With these three goals realized, scraping from Web sites becomes a manageable task and not a series of hacks.
Beautify the code
Typically, HTML scraping features such tasks as "move to this comment," "find this <td>," and "iterate over these <li>s." It does not involve "parse this HTML, allowing the <br> tag to always be pseudo-empty, but the<p> tag to be automatically closed by this list of tags."
Beautifying the code involves the creation of a library that focuses solely on what the scraper wants to do and not how to scrape it. Who cares if underneath the scraper is merely a series of string manipulations?
I provide here an HtmlScraper library, although it's actually an XmlScraper library for poorly formed XML. Compared to many of the scraping systems that have been coded, it is a relatively simple thing, but that simplicity is the point of this article. An HTML scraping library should help just enough to make the task easy without trying to be a magic solution.
Improve the independence of the design
To a large extent, design independence comes down to one trick: Jump as close as possible to the content you desire, in as unique a way as possible. Say the content you want to scrape is always preceded by this comment:
<!— Country data here —>
In this case, jump straight to this comment. If it ever vanishes from the site, you need to know, but as long as that line remains there, you barely care what happens to any of the preceding lines. Your only worry is that a duplicate of that comment will be inserted higher up.

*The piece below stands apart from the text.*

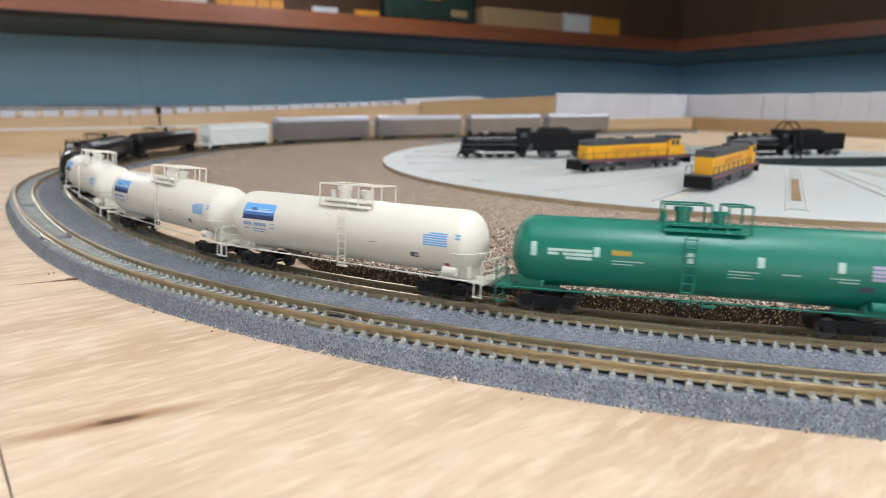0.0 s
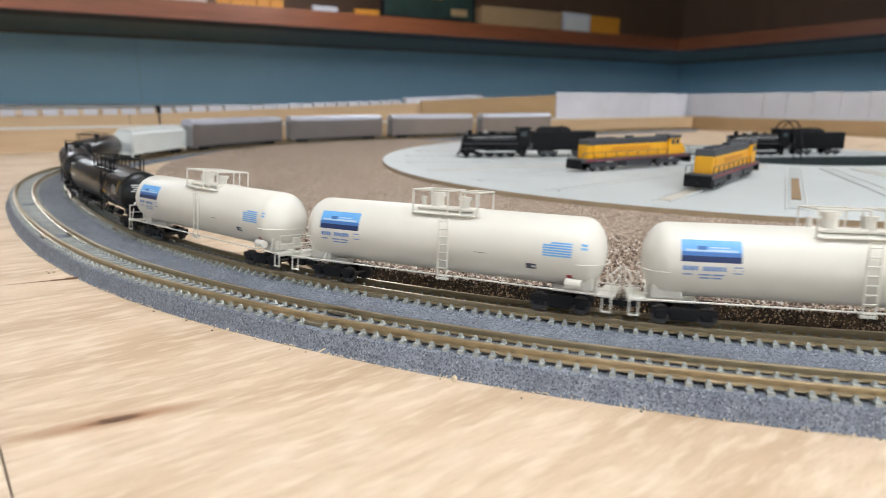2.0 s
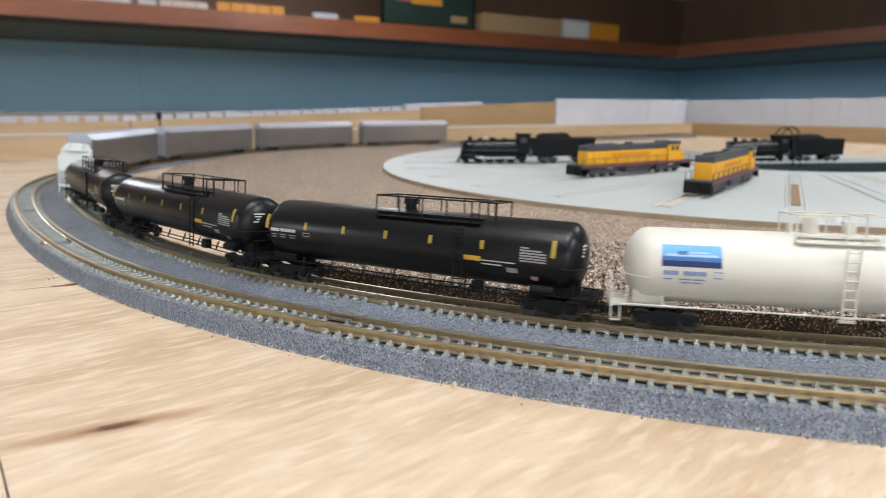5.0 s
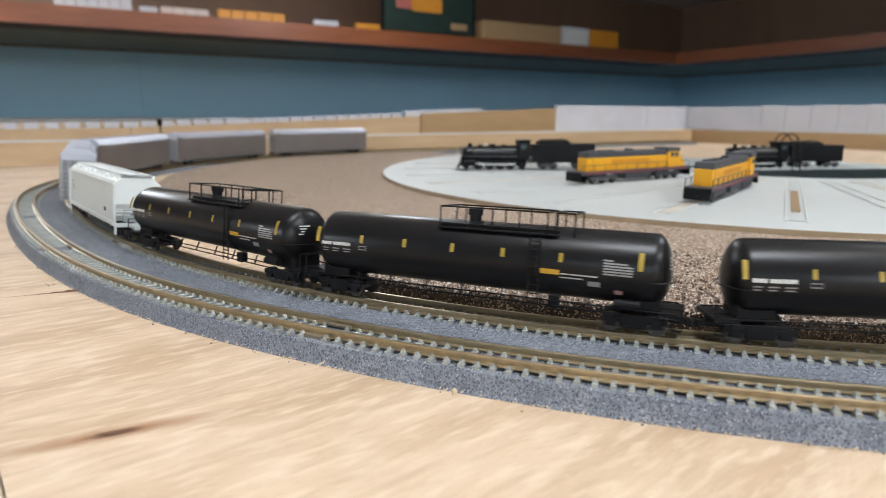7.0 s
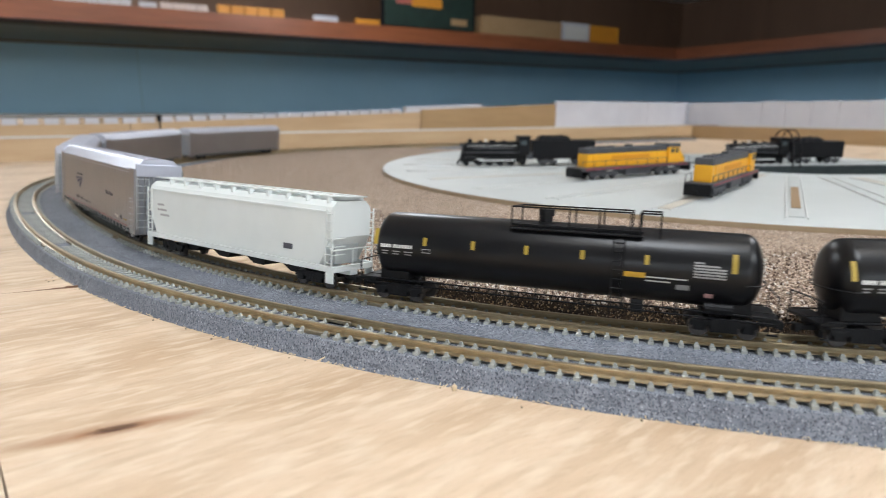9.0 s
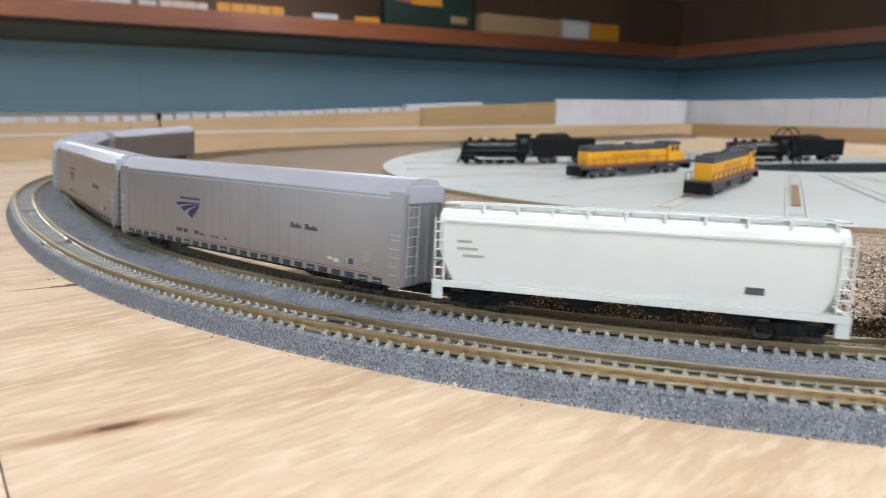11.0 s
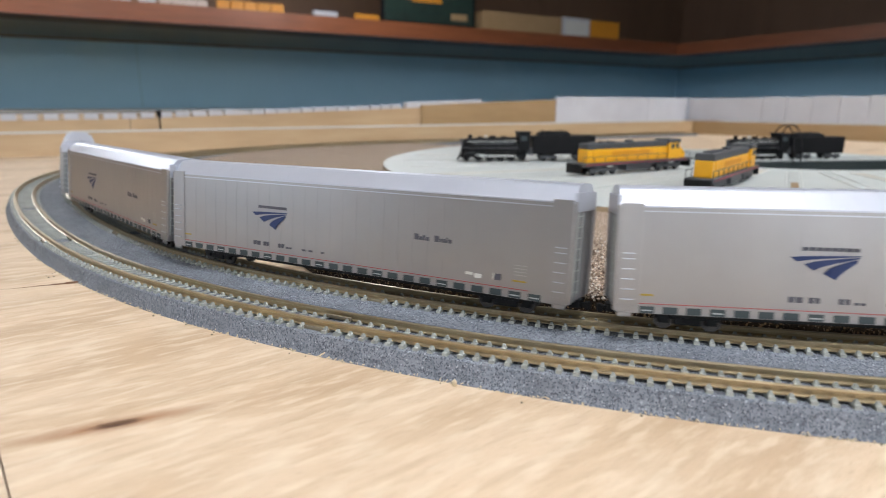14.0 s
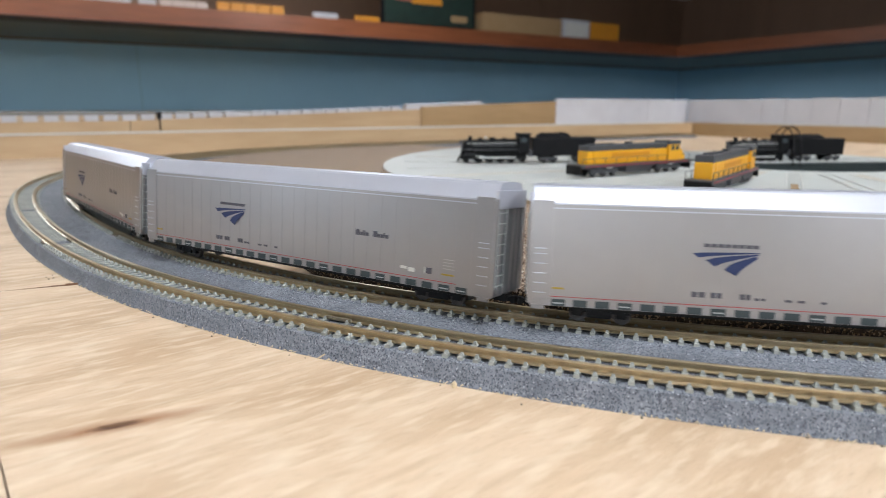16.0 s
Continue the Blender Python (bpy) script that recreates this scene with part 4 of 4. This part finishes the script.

As another example, imagine that you are scraping phone numbers, and the HTML designer has thoughtfully written this:
As long as there is no preceding td with a class named "phone," jump to the td with a class equal to "phone" and then grab its contents.
There are times when it can get ugly. Sometimes, the structure of the data you want is just too weak. Take the following snippet:
Fly Fishing by J.R.Hartley
424 pages; 2nd edition (January 1991)
<a href=#product-details>More product details</a>
The creator of this HTML has not thought about your scraping needs. You'll have to find this td somehow—perhaps it's the 9th td on the page—and then use string manipulation to get your data. At the very best, you could jump to an anchor with an href of #product-details, then roll backward to the previous <tr>. This is not currently a feature of my scraper, but I'm sure it will come with time. Even with this method of getting to your content, the content is still relatively lacking in structure. You'll need to split the string on the word by and on a semicolon and on parentheses.
Automate the maintenance
Checking that the scraping is working every day is a major chore. Yet having an internal customer tell you that it's broken for the nth time is a hassle.
A scraper needs to work hard to notify the maintainer of any surprises in the page being scraped. While an API could be created to handle mailing or paging the maintainer, or writing to a file, many such APIs already exist. I've just described the basic features of a logging API, and an API such as Jakarta's Log4j, IBM's LOG, or the Java 1.4 java.log package should be able to handle this.
Putting it into practice
For my examples here, I will use the Jakarta Log4j package. Listing A shows a simple class that goes to the Builder.com Web site, finds a tag with a class attribute of contentLinkBigBold, and gets the value of the nextatag (which happens to be the current tag). As long as the Builder.com Web designers don't decide to update their methods, this should print the title of the current main story on Builder.com.
It doesn't take much imagination to come up with a piece of code that checks the site daily, looks to see if the title has changed since the last time, and then e-mails me to let me know there's a new title—but only if it has the word Java in it.
A personal improvement would be to have it get the URL for that first article, check the author, and inform me if it's me. Listing B shows this refinement. You will notice how Listing B has to "chomp" and then "chop" the output from the second call to scraper.get("font"). This is because, at the time of this writing, the <font> tag, which contains the author’s name, is not closed, and so a clump of other text is obtained. The character following the author's name is a '|'. I tie the code to this in the hope that this is always shown.
This demonstrates perfectly the nature of HTML scraping. Pin your code to as little as possible, always check the bits you have pinned to, and use nice APIs to make coding easier.
Download the code introduced in this article
Get what you need
You can find the HtmlScraper class in my GenJavaCore library. This is open source, which shouldn't prove a problem for anyone wanting to use it. I haven't placed the source code online at Builder.com as it is dependant on many other classes.